Some of Exercise 3.6

Remark: If the initial distribution (for \(R_0\), i.e. \(P(red)=P(R_0)=p,\) \(P(white)=P(\bar{R}_0)=q\)) were the same as the limit distribution \(\pi\) (formula 3.125, \(\pi(red)=\lim P(R_k)=\frac{p-\delta}{1-\epsilon-\delta},\) \(\pi(white)=\lim P(\bar{R}_k)=\frac{q-\epsilon}{1-\epsilon-\delta}\)}, this would be a steady state Markov chain, whose time-reverse process is also a Markov chain with transition probabilities \(M_{ij}^r=\frac{\pi_j}{\pi_i}M_{ji}\) (note that for 2 state chains one always has \(M_{ij}^r=M_{ij}\)). This is precisely condition 3.131. Under this condition it is easy to compute \(P(R_j|R_k)\) with \(j<k\), and in the 2-state case that we are considering, they would be the same as \(P(R_k|R_j)\) (as in 3.134).
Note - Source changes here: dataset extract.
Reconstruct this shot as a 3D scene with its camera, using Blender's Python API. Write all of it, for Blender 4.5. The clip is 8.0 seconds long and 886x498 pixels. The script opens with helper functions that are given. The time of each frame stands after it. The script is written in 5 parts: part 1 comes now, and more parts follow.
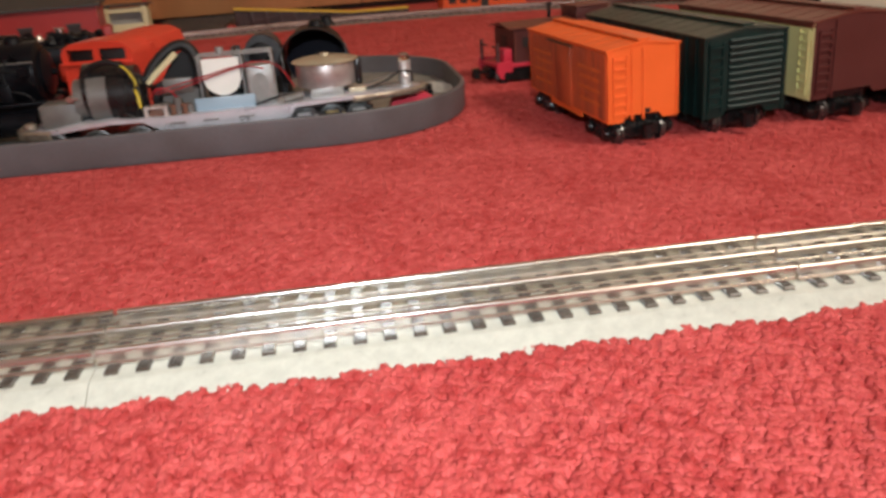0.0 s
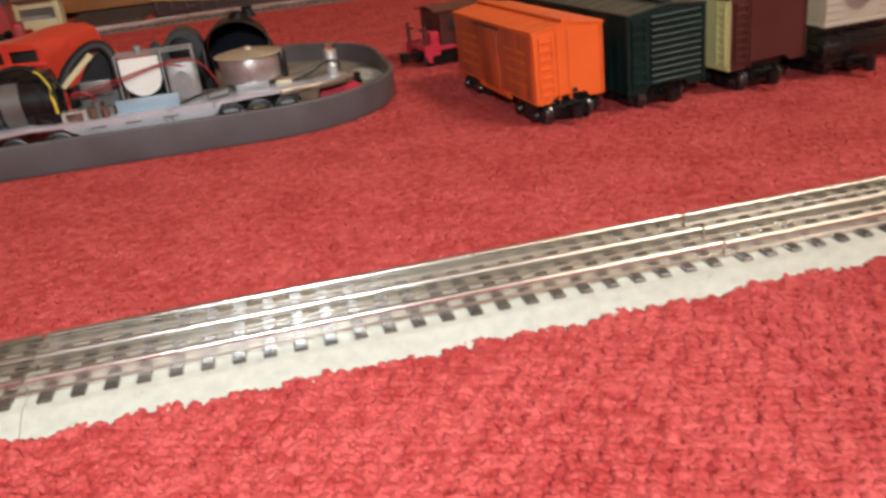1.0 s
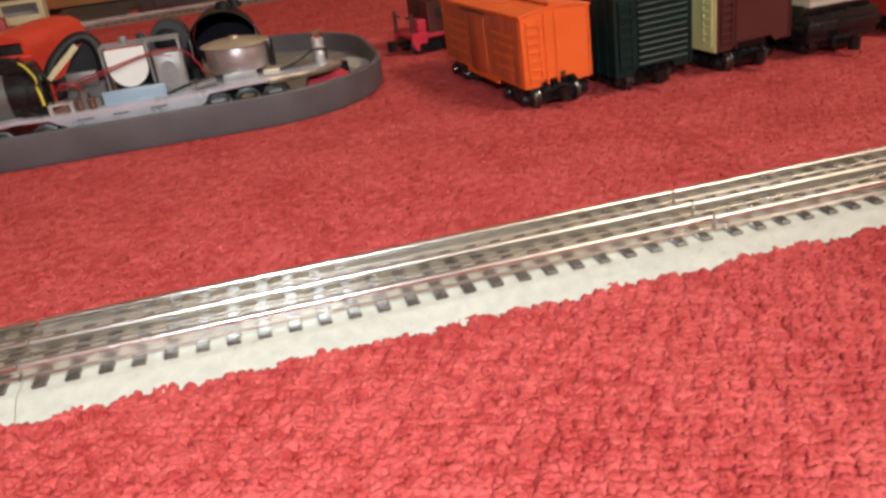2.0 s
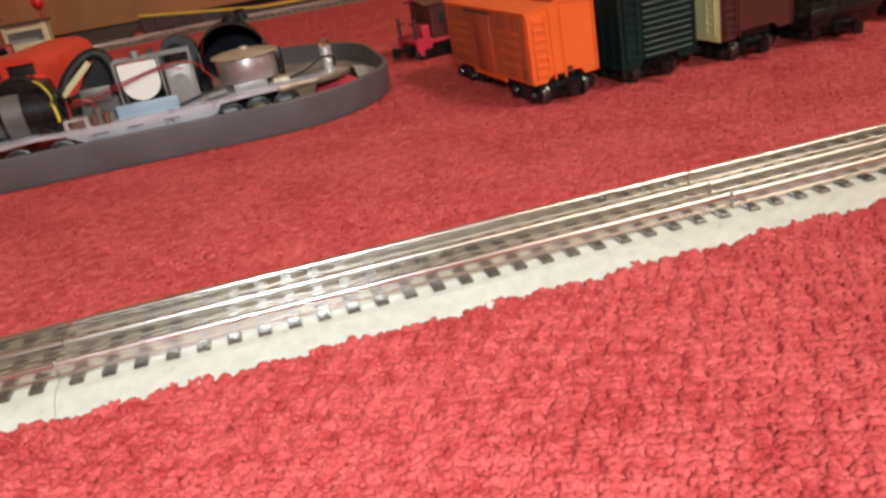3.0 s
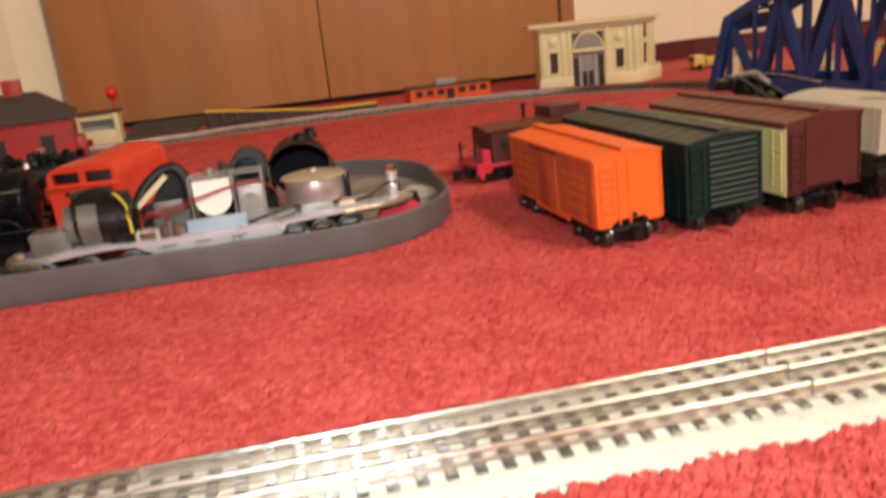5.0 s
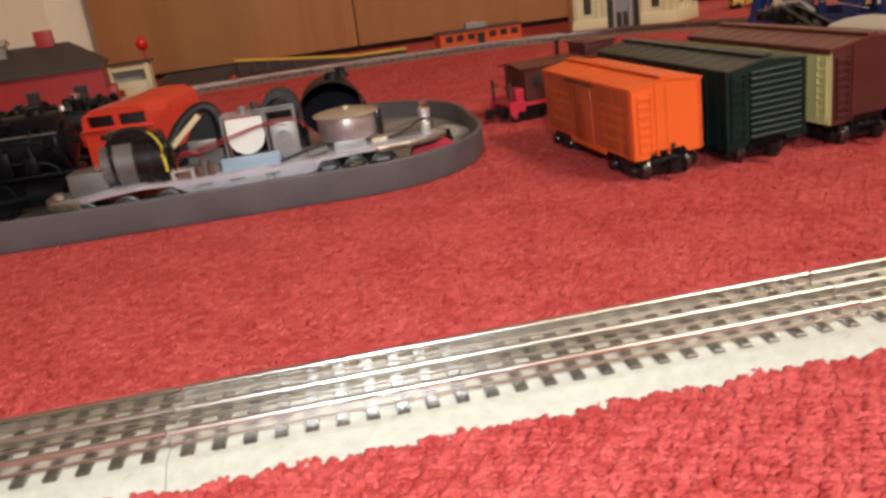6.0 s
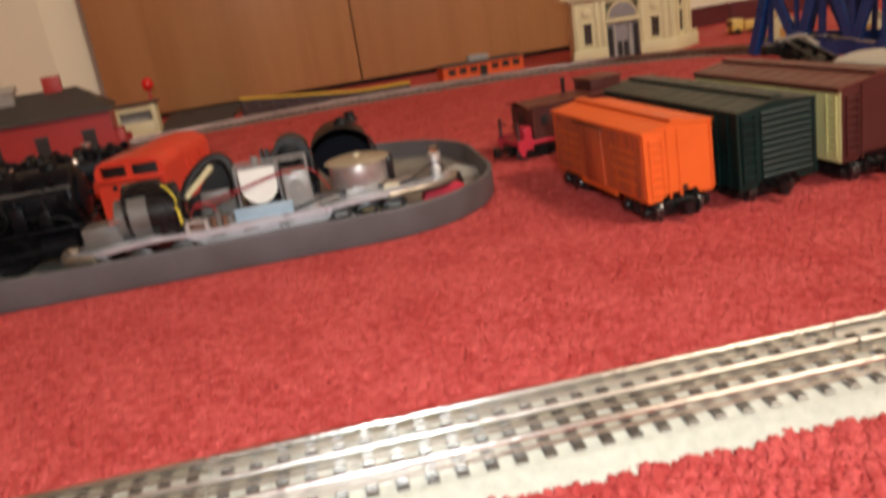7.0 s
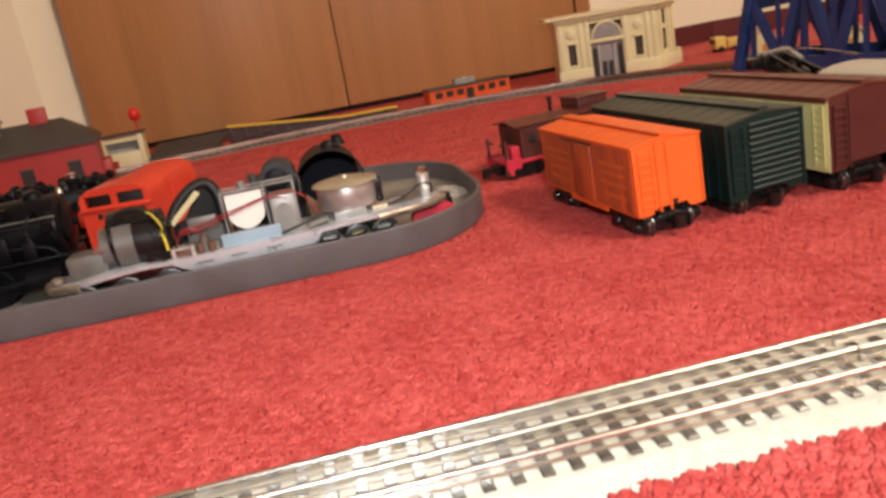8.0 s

However in this exercise the Markov chain starts from the initial distribution that, in general, is not the steady state distribution, so reversing the time produces a process (indexed by negative integers) which is a Markov chain which is not time-homogeneous. Maybe there is still a way to apply general theory of Markov chains to the problem of “backward inference” in this setting; absent that, we proceed by a direct computation (but observe that the reversed process is connected to the limiting behavior of the result, see below).

As usual, all probabilities are conditioned on \(C\). Equation 3.129 is

\[ P(R_k |R_j) P(R_j) = P(R_j |R_k) P(R_k) \]

Equation 3.118 is

\[P(R_k)=\frac{(p-\delta)+(\epsilon+\delta)^{k-1} (p \epsilon-q\delta)}{1-\epsilon-\delta}\]

Finally equation 3.128 is

\[P(R_k|R_j)=\frac{(p-\delta)+(\epsilon+\delta)^{k-j} (q- \epsilon)}{1-\epsilon-\delta}\]

Plugging in

\[P(R_j |R_k)= \frac{(p-\delta)+(\epsilon+\delta)^{j-1} (p \epsilon-q\delta)} {(p-\delta)+(\epsilon+\delta)^{k-1} (p \epsilon-q\delta)} \frac{(p-\delta)+(\epsilon+\delta)^{k-j} (q- \epsilon)}{1-\epsilon-\delta}\]

If both \(j\) and \(k\) go to infinity but \(k-j\) is kept constant, this converges to

\[P(R_{\infty+d} |R_{\infty})=\frac{(p-\delta)+(\epsilon+\delta)^{d} (q- \epsilon)}{1-\epsilon-\delta},\]

which is precisely the “reversed process” result (for large \(j\) and \(k\) the influence of the initial distribution not being the stationary one has dissipated; in the 2 state case the reversed process is the same as the forward one, but that’s a special feature; when the number of states (i.e. colors) is higher limit behavior of “backward inference” is given by the reversed process).